§ **Directive**
Can you output the material exactly as written, minus any pictures it holds?

(Rows from a dataset of clips and code)
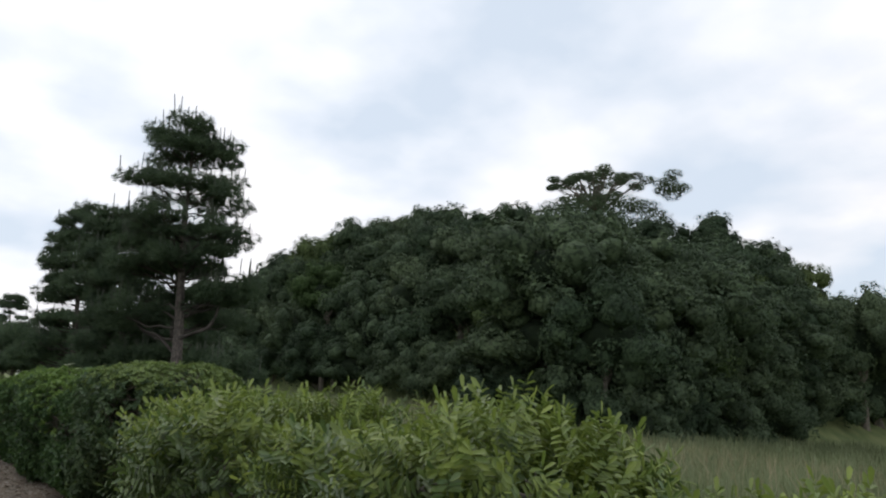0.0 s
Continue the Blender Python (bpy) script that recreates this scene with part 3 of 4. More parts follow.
def pine(place, height, trunk_r, boughs, label, far=False, lean=(0, 0), top_r=0.9, shoots=60, density=480, tufts=None, limbs=()):
    """A pine: a bending trunk, boughs (bearing, reach, height, pad radius), pads of needle tufts, candles on top."""
    root = thing("pine_tree", place, label, "pine tree", "pines beside the path")
    n = 12
    zs = np.linspace(-0.2, height * 0.97, n)
    u = np.clip(zs / height, 0, 1)
    trunk = np.stack([lean[0] * u + 0.05 * np.sin(u * 9 + place[0]) * u, lean[1] * u + 0.05 * np.cos(u * 8 + place[1]) * u, zs], -1)
    rad = trunk_r * (1 - 0.88 * u) + trunk_r * 0.35 * np.exp(-zs.clip(0) * 3)
    v, f = tube(trunk, rad, 14)
    v = v + unit(np.stack([v[:, 0], v[:, 1], v[:, 2] * 0], -1)) * (0.012 * lumps(v, 6.0))[:, None]
    part("trunk", mesh_of("trunk", v, f, M_PINEBARK, True), root, "grey-brown plated bark")
    for pts, r0 in limbs:
        q = np.array(pts) - place
        fine = np.stack([np.interp(np.linspace(0, len(q) - 1, 4 * len(q)), np.arange(len(q)), q[:, k]) for k in range(3)], -1)
        fine[1:-1] = (fine[:-2] + 2 * fine[1:-1] + fine[2:]) / 4
        v, f = tube(fine, r0 * np.linspace(1.2, 0.6, len(fine)) * (1 + 0.1 * lumps(fine, 9.0)), 9)
        part("bough", mesh_of("bough", v, f, M_BOUGH, True), root)
    pads = []

    def axis(z):
        return np.array([np.interp(z, zs, trunk[:, k]) for k in range(3)])

    for az, reach, z, pr in boughs:
        d = np.array([math.sin(radians(az)), math.cos(radians(az)), 0])
        s = axis(max(z - 0.25 - 0.12 * reach, 0.8))
        e = axis(z) + d * reach
        e[2] = z
        limb = curve_between(s, e, -0.12 * reach * 0.5, 0.04 * reach, 7)
        r0 = max(0.022, trunk_r * 0.27 * (1 - 0.6 * z / height))
        bits = [tube(limb, np.linspace(r0, r0 * 0.35, 7), 7)]
        for q in range(7):
            st = limb[3 + q % 4]
            bits.append(tube(curve_between(st, e + rng.normal(0, pr * 0.45, 3) * (1, 1, 0.3), 0.03, 0.03, 4), np.linspace(r0 * 0.35, r0 * 0.12, 4), 5))
        v, f = joined(bits)
        part("bough", mesh_of("bough", v, f, M_BOUGH, True), root)
        pads.append((e, pr))
        if reach > 1.3:
            pads.append((axis(z) + d * reach * 0.55 + (0, 0, 0.06), pr * 0.62))
    pads.append((axis(height - 0.35), top_r))
    pos, out, crest = [], [], []
    for c, r in pads:
        m = int(density * r * max(r, 0.62) * (0.36 if far else 1.0)) + 20
        lobes = max(4, int(8 * r))
        lc = c + np.clip(rng.normal(0, 1, (lobes, 3)), -1.35, 1.35) * (0.42 * r, 0.42 * r, 0.14 * r)
        k = rng.integers(0, lobes, m)
        d = unit(rng.normal(size=(m, 3)) * (1, 1, 0.8))
        flat = np.stack([np.ones(m), np.ones(m), np.where(d[:, 2] > 0, 0.85, 0.42)], -1)
        q = lc[k] + d * (0.52 * r * rng.uniform(0.3, 1, m) ** 0.5)[:, None] * flat
        pos.append(q); out.append(unit(d * (1, 1, 0.5) + (0, 0, 1.0))); crest.append(d[:, 2] > 0.55)
    pos, out, crest = np.concatenate(pos), np.concatenate(out), np.concatenate(crest)
    v, f = scatter(TUFT_FAR if far else tufts or TUFT, pos, frames(out), rng.uniform(0.7, 1.25, len(pos)))
    tagged(part("needles", mesh_of("needles", v, f, M_PINE), root, "dark green needles"), kind="stuff")
    if shoots:
        bits, bulk = [], 1.7 if far else 1.0
        top = np.flatnonzero(crest)
        for i in rng.choice(top, min(shoots, len(top)), replace=False):
            h = 0.08 + 0.46 * rng.uniform() ** 2.2
            bits.append(tube(curve_between(pos[i], pos[i] + (rng.normal(0, 0.03), rng.normal(0, 0.03), h + 0.1), 0, 0.004, 3), (0.014 * bulk, 0.016 * bulk, 0.011 * bulk), 5))
        v, f = joined(bits)
        tagged(part("new_growth", mesh_of("new_growth", v, f, M_SHOOT), root, "upright pale new shoots"), kind="stuff")
    return root


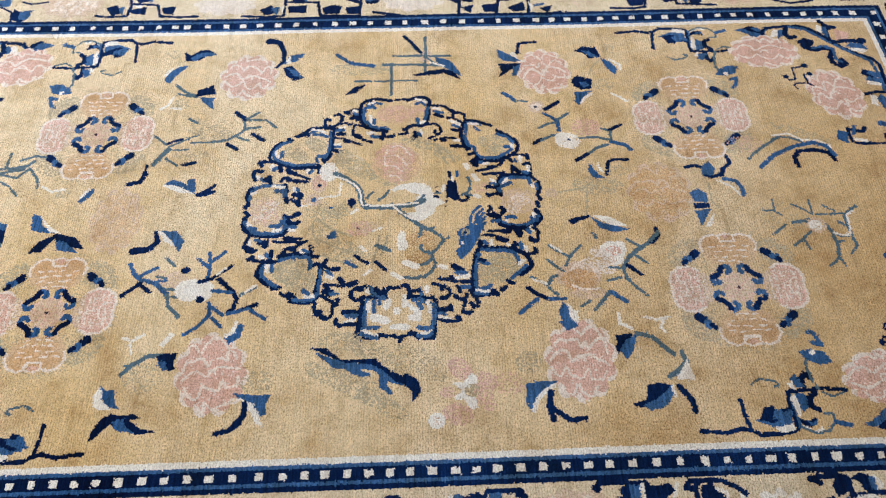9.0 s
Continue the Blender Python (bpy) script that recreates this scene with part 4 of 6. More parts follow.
# blossoms
PEONY = "large pink peony blossom with pale scalloped petals"
for u, v, rx, ry, turn in ((-0.427, 0.488, 0.084, 0.084, -10), (0.446, 0.480, 0.074, 0.086, 8), (-0.418, -0.448, 0.082, 0.102, 12), (0.440, -0.444, 0.080, 0.102, -10),
                           (1.115, 0.532, 0.102, 0.066, -4), (1.283, 0.355, 0.074, 0.096, 20), (1.130, -0.512, 0.098, 0.062, 6), (1.298, -0.334, 0.069, 0.102, 14),
                           (-1.126, 0.545, 0.090, 0.066, 10), (-1.291, 0.355, 0.074, 0.088, -20), (-1.110, -0.532, 0.096, 0.066, -10), (-1.311, -0.375, 0.072, 0.096, -15)):
    motif("peony", PEONY)
    peony(u, v, rx, ry, turn)
for u, v, rx, ry, main, rim_ in ((-0.728, 0.0, 0.066, 0.100, "faded", "blush"), (0.708, 0.030, 0.084, 0.094, "apricot", "blush")):
    motif("faded_peony", "faded apricot peony blossom hardly darker than the field")
    peony(u, v, rx, ry, 0, main, rim_)
    disc("gold", u, v, rx, ry, speck=0.25)
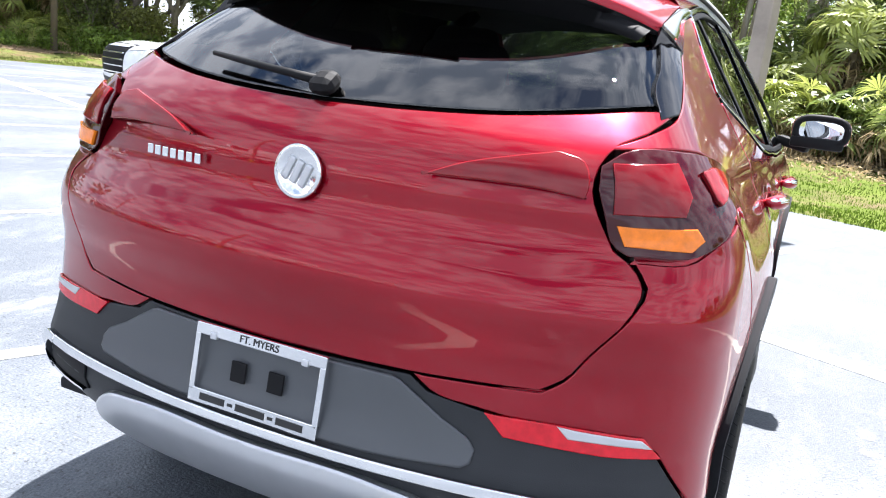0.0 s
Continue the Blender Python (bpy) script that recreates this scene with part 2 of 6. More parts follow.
CONCRETE = material("weathered_concrete", (0.34, 0.29, 0.235), 0.85, 0, 0.15, 3, 0.25, 90, other=(0.2, 0.17, 0.14), other_at=(0.5, 0.7), other_scale=1.5)
WOOD_POLE = material("weathered_wood", (0.16, 0.13, 0.1), 0.9, 0, 0.25, 6, 0.5, 40, stretch=(1, 1, 0.1))
YELLOW = material("yellow_paint", (0.75, 0.42, 0.03), 0.55, 0, 0.12, 5, 0.2, 60)
WHITE_WALL = material("white_stucco", (0.78, 0.79, 0.8), 0.8, 0, 0.05, 0.7, 0.2, 60)
METAL_WALL = material("white_metal_siding", (0.72, 0.74, 0.76), 0.45, 0, 0.05, 0.4)
ROOF_EDGE = material("pale_metal_flashing", (0.62, 0.64, 0.66), 0.4, 0.3, 0.06, 2)
DARK_STEEL = material("black_steel", (0.03, 0.03, 0.032), 0.5, 0.3, 0.15, 5)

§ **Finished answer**
0.0 s
Continue the Blender Python (bpy) script that recreates this scene with part 3 of 4. More parts follow.
def pine(place, height, trunk_r, boughs, label, far=False, lean=(0, 0), top_r=0.9, shoots=60, density=480, tufts=None, limbs=()):
    """A pine: a bending trunk, boughs (bearing, reach, height, pad radius), pads of needle tufts, candles on top."""
    root = thing("pine_tree", place, label, "pine tree", "pines beside the path")
    n = 12
    zs = np.linspace(-0.2, height * 0.97, n)
    u = np.clip(zs / height, 0, 1)
    trunk = np.stack([lean[0] * u + 0.05 * np.sin(u * 9 + place[0]) * u, lean[1] * u + 0.05 * np.cos(u * 8 + place[1]) * u, zs], -1)
    rad = trunk_r * (1 - 0.88 * u) + trunk_r * 0.35 * np.exp(-zs.clip(0) * 3)
    v, f = tube(trunk, rad, 14)
    v = v + unit(np.stack([v[:, 0], v[:, 1], v[:, 2] * 0], -1)) * (0.012 * lumps(v, 6.0))[:, None]
    part("trunk", mesh_of("trunk", v, f, M_PINEBARK, True), root, "grey-brown plated bark")
    for pts, r0 in limbs:
        q = np.array(pts) - place
        fine = np.stack([np.interp(np.linspace(0, len(q) - 1, 4 * len(q)), np.arange(len(q)), q[:, k]) for k in range(3)], -1)
        fine[1:-1] = (fine[:-2] + 2 * fine[1:-1] + fine[2:]) / 4
        v, f = tube(fine, r0 * np.linspace(1.2, 0.6, len(fine)) * (1 + 0.1 * lumps(fine, 9.0)), 9)
        part("bough", mesh_of("bough", v, f, M_BOUGH, True), root)
    pads = []

    def axis(z):
        return np.array([np.interp(z, zs, trunk[:, k]) for k in range(3)])

    for az, reach, z, pr in boughs:
        d = np.array([math.sin(radians(az)), math.cos(radians(az)), 0])
        s = axis(max(z - 0.25 - 0.12 * reach, 0.8))
        e = axis(z) + d * reach
        e[2] = z
        limb = curve_between(s, e, -0.12 * reach * 0.5, 0.04 * reach, 7)
        r0 = max(0.022, trunk_r * 0.27 * (1 - 0.6 * z / height))
        bits = [tube(limb, np.linspace(r0, r0 * 0.35, 7), 7)]
        for q in range(7):
            st = limb[3 + q % 4]
            bits.append(tube(curve_between(st, e + rng.normal(0, pr * 0.45, 3) * (1, 1, 0.3), 0.03, 0.03, 4), np.linspace(r0 * 0.35, r0 * 0.12, 4), 5))
        v, f = joined(bits)
        part("bough", mesh_of("bough", v, f, M_BOUGH, True), root)
        pads.append((e, pr))
        if reach > 1.3:
            pads.append((axis(z) + d * reach * 0.55 + (0, 0, 0.06), pr * 0.62))
    pads.append((axis(height - 0.35), top_r))
    pos, out, crest = [], [], []
    for c, r in pads:
        m = int(density * r * max(r, 0.62) * (0.36 if far else 1.0)) + 20
        lobes = max(4, int(8 * r))
        lc = c + np.clip(rng.normal(0, 1, (lobes, 3)), -1.35, 1.35) * (0.42 * r, 0.42 * r, 0.14 * r)
        k = rng.integers(0, lobes, m)
        d = unit(rng.normal(size=(m, 3)) * (1, 1, 0.8))
        flat = np.stack([np.ones(m), np.ones(m), np.where(d[:, 2] > 0, 0.85, 0.42)], -1)
        q = lc[k] + d * (0.52 * r * rng.uniform(0.3, 1, m) ** 0.5)[:, None] * flat
        pos.append(q); out.append(unit(d * (1, 1, 0.5) + (0, 0, 1.0))); crest.append(d[:, 2] > 0.55)
    pos, out, crest = np.concatenate(pos), np.concatenate(out), np.concatenate(crest)
    v, f = scatter(TUFT_FAR if far else tufts or TUFT, pos, frames(out), rng.uniform(0.7, 1.25, len(pos)))
    tagged(part("needles", mesh_of("needles", v, f, M_PINE), root, "dark green needles"), kind="stuff")
    if shoots:
        bits, bulk = [], 1.7 if far else 1.0
        top = np.flatnonzero(crest)
        for i in rng.choice(top, min(shoots, len(top)), replace=False):
            h = 0.08 + 0.46 * rng.uniform() ** 2.2
            bits.append(tube(curve_between(pos[i], pos[i] + (rng.normal(0, 0.03), rng.normal(0, 0.03), h + 0.1), 0, 0.004, 3), (0.014 * bulk, 0.016 * bulk, 0.011 * bulk), 5))
        v, f = joined(bits)
        tagged(part("new_growth", mesh_of("new_growth", v, f, M_SHOOT), root, "upright pale new shoots"), kind="stuff")
    return root


9.0 s
Continue the Blender Python (bpy) script that recreates this scene with part 4 of 6. More parts follow.
# blossoms
PEONY = "large pink peony blossom with pale scalloped petals"
for u, v, rx, ry, turn in ((-0.427, 0.488, 0.084, 0.084, -10), (0.446, 0.480, 0.074, 0.086, 8), (-0.418, -0.448, 0.082, 0.102, 12), (0.440, -0.444, 0.080, 0.102, -10),
                           (1.115, 0.532, 0.102, 0.066, -4), (1.283, 0.355, 0.074, 0.096, 20), (1.130, -0.512, 0.098, 0.062, 6), (1.298, -0.334, 0.069, 0.102, 14),
                           (-1.126, 0.545, 0.090, 0.066, 10), (-1.291, 0.355, 0.074, 0.088, -20), (-1.110, -0.532, 0.096, 0.066, -10), (-1.311, -0.375, 0.072, 0.096, -15)):
    motif("peony", PEONY)
    peony(u, v, rx, ry, turn)
for u, v, rx, ry, main, rim_ in ((-0.728, 0.0, 0.066, 0.100, "faded", "blush"), (0.708, 0.030, 0.084, 0.094, "apricot", "blush")):
    motif("faded_peony", "faded apricot peony blossom hardly darker than the field")
    peony(u, v, rx, ry, 0, main, rim_)
    disc("gold", u, v, rx, ry, speck=0.25)
0.0 s
Continue the Blender Python (bpy) script that recreates this scene with part 2 of 6. More parts follow.
CONCRETE = material("weathered_concrete", (0.34, 0.29, 0.235), 0.85, 0, 0.15, 3, 0.25, 90, other=(0.2, 0.17, 0.14), other_at=(0.5, 0.7), other_scale=1.5)
WOOD_POLE = material("weathered_wood", (0.16, 0.13, 0.1), 0.9, 0, 0.25, 6, 0.5, 40, stretch=(1, 1, 0.1))
YELLOW = material("yellow_paint", (0.75, 0.42, 0.03), 0.55, 0, 0.12, 5, 0.2, 60)
WHITE_WALL = material("white_stucco", (0.78, 0.79, 0.8), 0.8, 0, 0.05, 0.7, 0.2, 60)
METAL_WALL = material("white_metal_siding", (0.72, 0.74, 0.76), 0.45, 0, 0.05, 0.4)
ROOF_EDGE = material("pale_metal_flashing", (0.62, 0.64, 0.66), 0.4, 0.3, 0.06, 2)
DARK_STEEL = material("black_steel", (0.03, 0.03, 0.032), 0.5, 0.3, 0.15, 5)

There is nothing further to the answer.